Exercise aim: Drop every picture, then transcribe the remaining data exactly.

◇ ◇ ◇

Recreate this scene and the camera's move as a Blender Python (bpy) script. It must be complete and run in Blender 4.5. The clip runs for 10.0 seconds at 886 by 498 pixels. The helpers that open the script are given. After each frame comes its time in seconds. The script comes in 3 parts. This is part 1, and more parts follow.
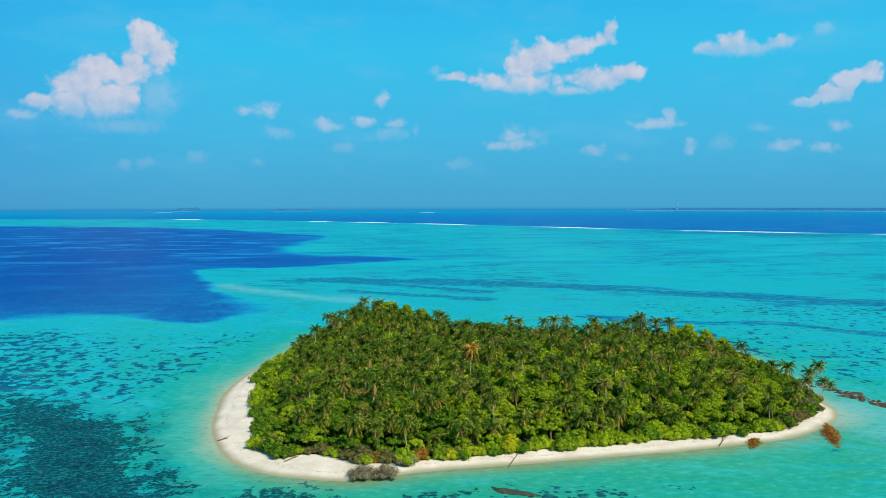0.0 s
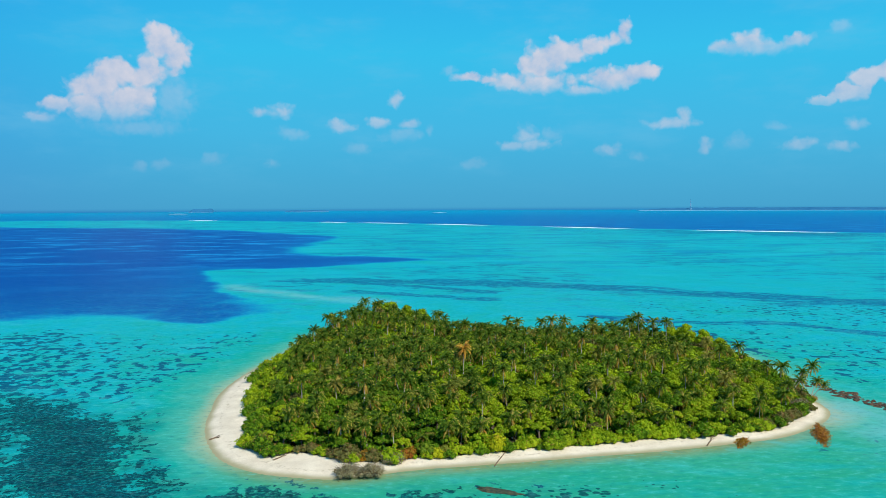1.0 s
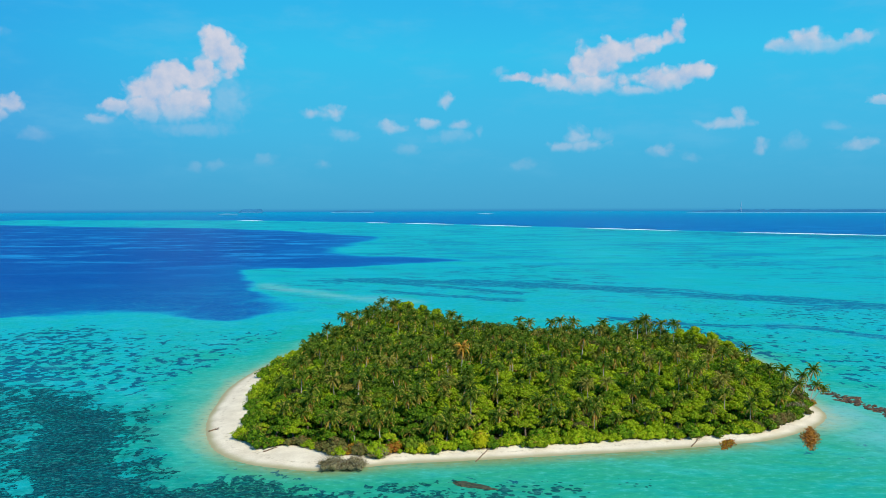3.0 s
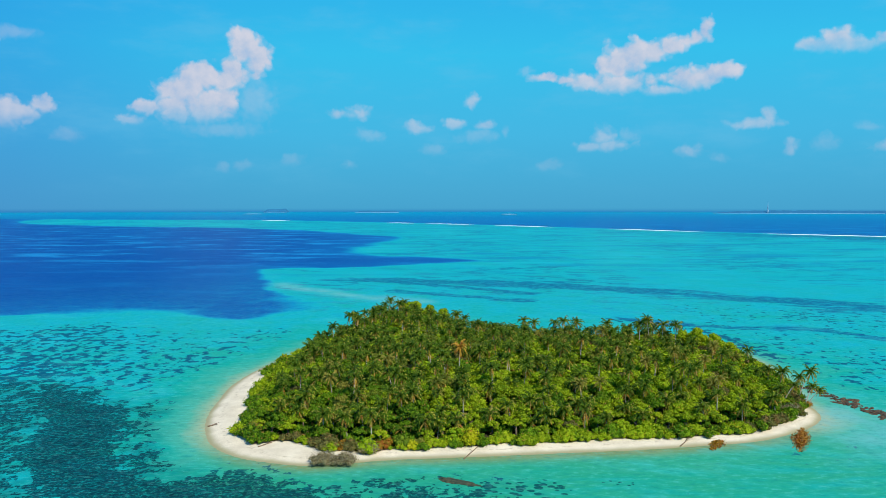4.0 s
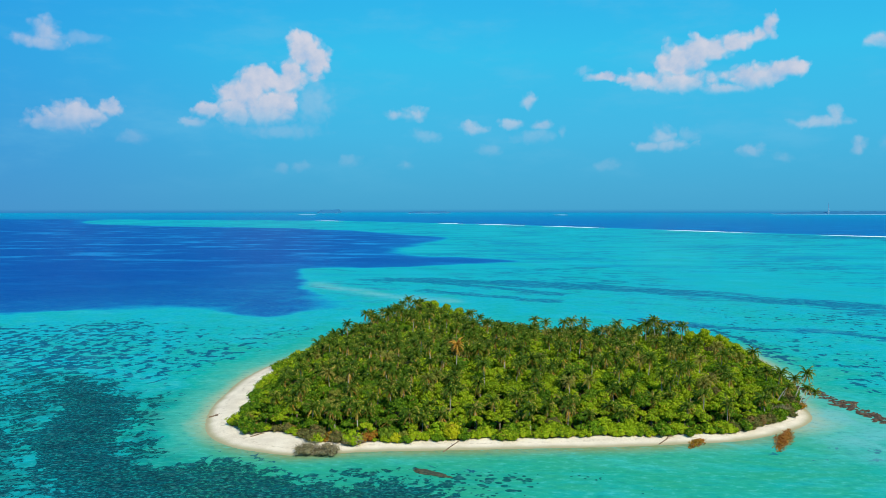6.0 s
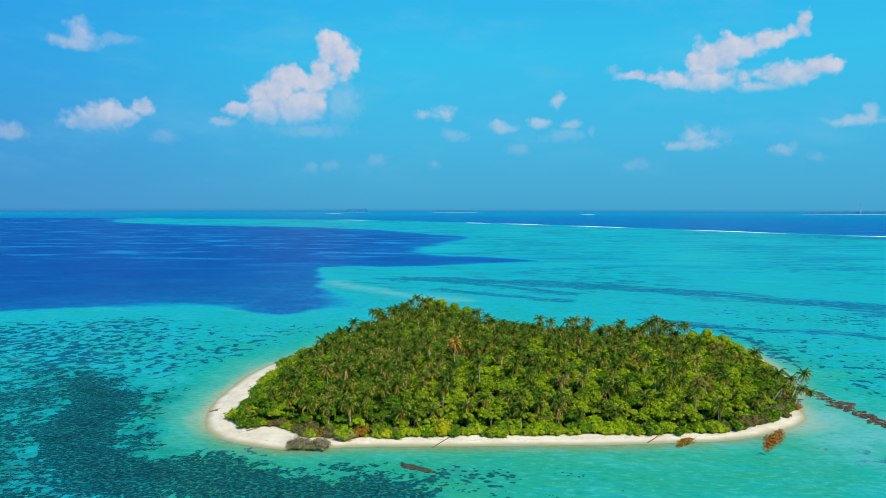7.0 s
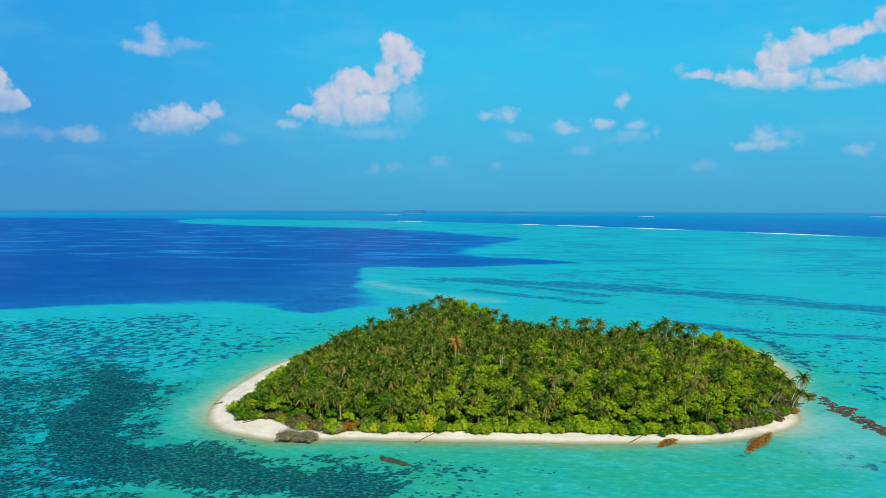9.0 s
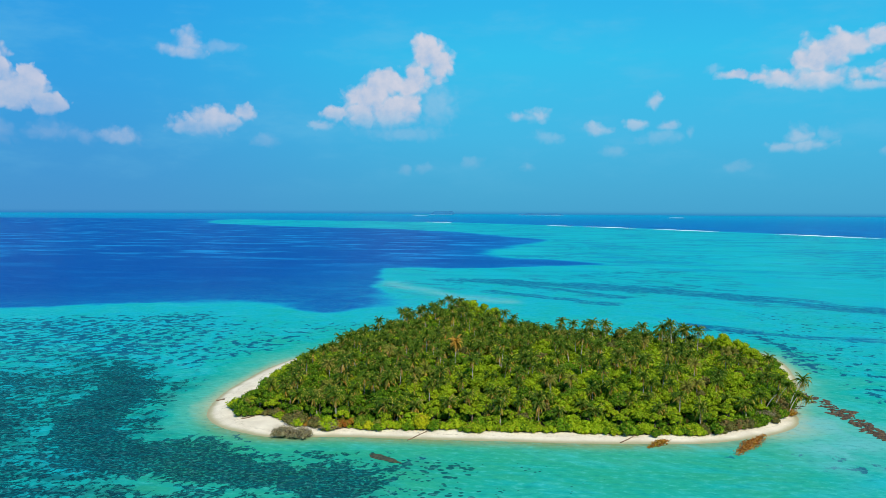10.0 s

◇ ◇ ◇

Solved problem:
Recreate this scene and the camera's move as a Blender Python (bpy) script. It must be complete and run in Blender 4.5. The clip runs for 10.0 seconds at 886 by 498 pixels. The helpers that open the script are given. After each frame comes its time in seconds. The script comes in 3 parts. This is part 1, and more parts follow.
0.0 s
1.0 s
3.0 s
4.0 s
6.0 s
7.0 s
9.0 s
10.0 s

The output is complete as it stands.